Worked in 1817 by Deborah Marston of Parsonfield, Maine, this sampler comes to us with verbal provenance as it has been passed down in the Marston-Dodge family. Deborah was born on 26 Oct 1805 to Simon Marston and Mary (Doe) in Parsonfield, Maine where she married Cressy Dodge in 1819. They had 6 children. The 1860 Census shows them living in Parsonfield with Deborah's mother and younger sister. Cressy's profession is listed as "farmer".

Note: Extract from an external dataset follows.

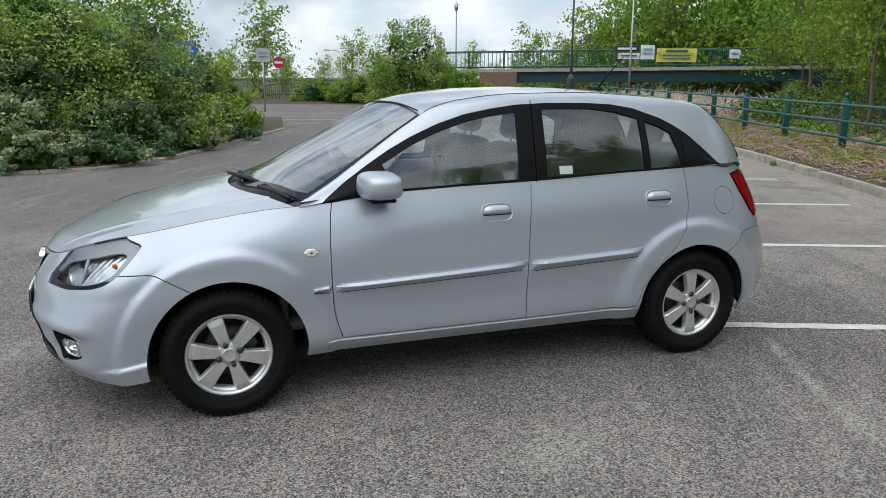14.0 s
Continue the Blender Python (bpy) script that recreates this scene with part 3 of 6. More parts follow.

This visually striking, eye-catching sampler has wonderful Folk Art appeal and demonstrates the imagination as well as the needlework skill of our 12 year old samplermaker. The stunning format features 2 giant intertwined hearts at the top and a fabulous folk art house on a grassy lawn at the bottom. Two birds and two huge trees which are different from each other flank the house. The lawn, windows and right tree are stitched in vibrant aquamarine silk that is extremely lustrous, as is the inner sawtooth and outer sine wave border.

Besides the alphabet the sampler contains a verse using some archic letters that reads as follows:

How blest the maid who circling years improve
Her God the object of her warmest love.
Whose useful hours successive as they glide
The book the needle and the pen divide

Across the bottom of the sampler, the inscription, wonderfully naive, reads; "WROUGHT BY Deborah Marston in the (squeezed above) 12 Ye (e squeezed above) of her age (date which is missing). In typical American schoolgirl fashion she went back later and created a traditional "vanity sampler" by removing the date to disguise her age.

Worked silk on linen, the sampler is conservation mounted on acid free and is in excellent condition. Sampler Size: 12-1/4" x 16" (sight) and 18" x 13-3/4" overall, including the wonderful figured wood frame with ebony bead.